JAKARTA, KOMPAS Perempuan berperan sangat signifikan dalam perjalanan bangsa. Namun, penentuan peran masih sangat patriarkis dan penulisan sejarah pun umumnya bias jender. Karena itu, peran-peran perempuan kerap tak terpublikasi dengan baik.
Peran-peran perempuan ini dimulai sejak jauh sebelum Indonesia merdeka. Peneliti The Initiative Institute, Airlangga Pribadi, menyebutkan, hari lahir RA Kartini yang kerap hanya dirayakan dengan parade baju tradisional. Padahal, sesungguhnya Kartini memiliki pemikiran yang menginspirasi generasi berikutnya, seperti Soekarno dan Mohammad Hatta. Pemikiran-pemikiran Kartini ini membentang mulai dari soal pendidikan yang setara untuk lelaki dan perempuan sampai kemiskinan petani Jawa akibat kolonialisme dan perlawanan pada feodalisme.

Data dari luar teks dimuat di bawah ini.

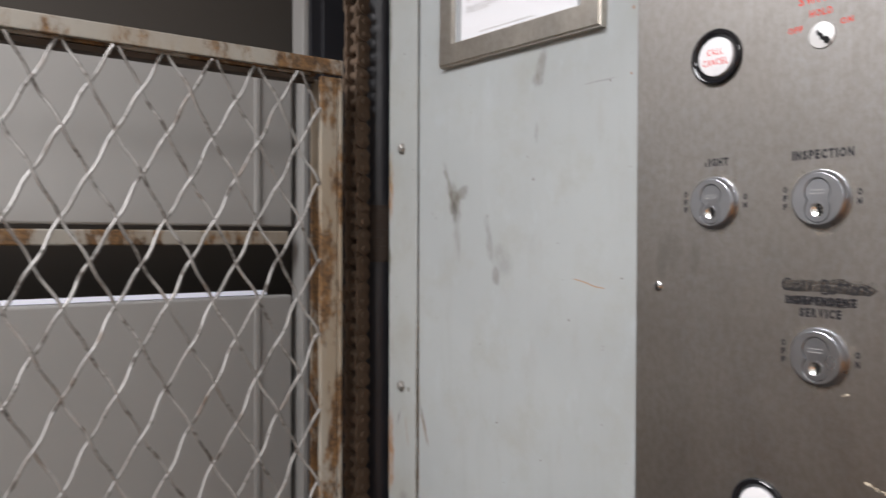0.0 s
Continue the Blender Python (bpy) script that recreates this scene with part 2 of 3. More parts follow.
card = plain("card_backing", (0.36, 0.38, 0.39), 0.8)
notice_paper = plain("laminated_notice", (0.88, 0.88, 0.86), 0.25, 0.0, 0.02, 20)
orange_print = plain("orange_print", (0.86, 0.42, 0.06), 0.4, 0.0, 0.06, 200)
label_white = plain("label_paper", (0.70, 0.68, 0.62), 0.7, 0.0, 0.12, 400)
grease = plain("greasy_chain_steel", (0.125, 0.088, 0.060), 0.6, 0.25, 0.6, 160, 0.5)
dark_pipe = plain("dark_pipe_paint", (0.016, 0.016, 0.019), 0.42, 0.0, 0.3, 60, 0.1)
wrap = plain("brown_cloth_tape", (0.032, 0.021, 0.014), 0.8, 0.0, 0.4, 220, 0.5)
rubber = plain("dark_floor", (0.055, 0.042, 0.032), 0.6, 0.0, 0.3, 14, 0.2)
shaft_dark = plain("sooty_shaft", (0.060, 0.052, 0.043), 0.9, 0.0, 0.35, 9, 0.4)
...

Ada pula SK Trimoerti pada masa awal kemerdekaan. Wartawan perempuan ini melaporkan pendirian Republik Indonesia dan menjadi Menteri Tenaga Kerja pertama pada masa kabinet yang dipimpin Perdana Menteri Amir Sjarifuddin (1947-1948).
”Akan tetapi, gaung perempuan tidak besar karena kondisi struktur politik kita belum ramah perempuan. Seharusnya peran penting perempuan ini ditulis dalam sejarah,” tutur Airlangga dalam diskusi bertajuk ”The Power of Emak-emak: Srikandi-srikadi di Lingkungan Istana” di Jakarta, Minggu (22/7/2018). Hadir sebagai narasumber lain dalam diskusi itu, peneliti LIPI, Irene Hiraswari Gayatri, pengamat politik M Qodari, dan politisi Wanda Hamidah.
Adapun perempuan di lingkaran istana yang berpengaruh secara politik saat kini, Qodari menyebut Megawati Soekarnoputri, Ketua Umum PDI-P, parpol asal Joko Widodo. Pendapat dan pemikiran Megawati pasti diperhatikan. Hal itu tampak sejak penyusunan kabinet dengan diakomodasinya nama-nama yang diusulkan Megawati ataupun tersingkirnya nama-nama yang ditolak Megawati.
Dalam dinamika pengambilan keputusan seperti pemilihan Kapolri dan Panglima TNI, misalnya, pendapat Megawati pun terasa muncul. ”Ini membuat hubungan Jokowi dan Megawati seakan kadang dekat, kadang jauh, kadang tarik, kadang ulur tergantung situasi,” ujarnya.
Di sisi lain, keberadaan delapan menteri perempuan di Kabinet Kerja diapresiasi. Ada tiga dimensi yang dicapai pemerintahan dan direalisasikan para perempuan menteri itu, yakni kemakmuran, kedaulatan, dan efektivitas pemerintahan. Airlangga mencontohkan, Menteri Susi Pudjiastuti menjaga kedaulatan dengan kebijakan sangat berani dengan menenggelamkan kapal-kapal asing pencuri ikan. Dengan kebijakan ini, nelayan yang awalnya hanya bisa mengambil kurang dari 40 persen sumber daya bahari, mendapat kesejahteraan lebih baik. Peran kuat juga tampak pada Menteri Keuangan Sri Mulyani, Menteri Luar Negeri Retno Marsudi, dan mantan Menteri Sosial Khofifah Indar Parawansa.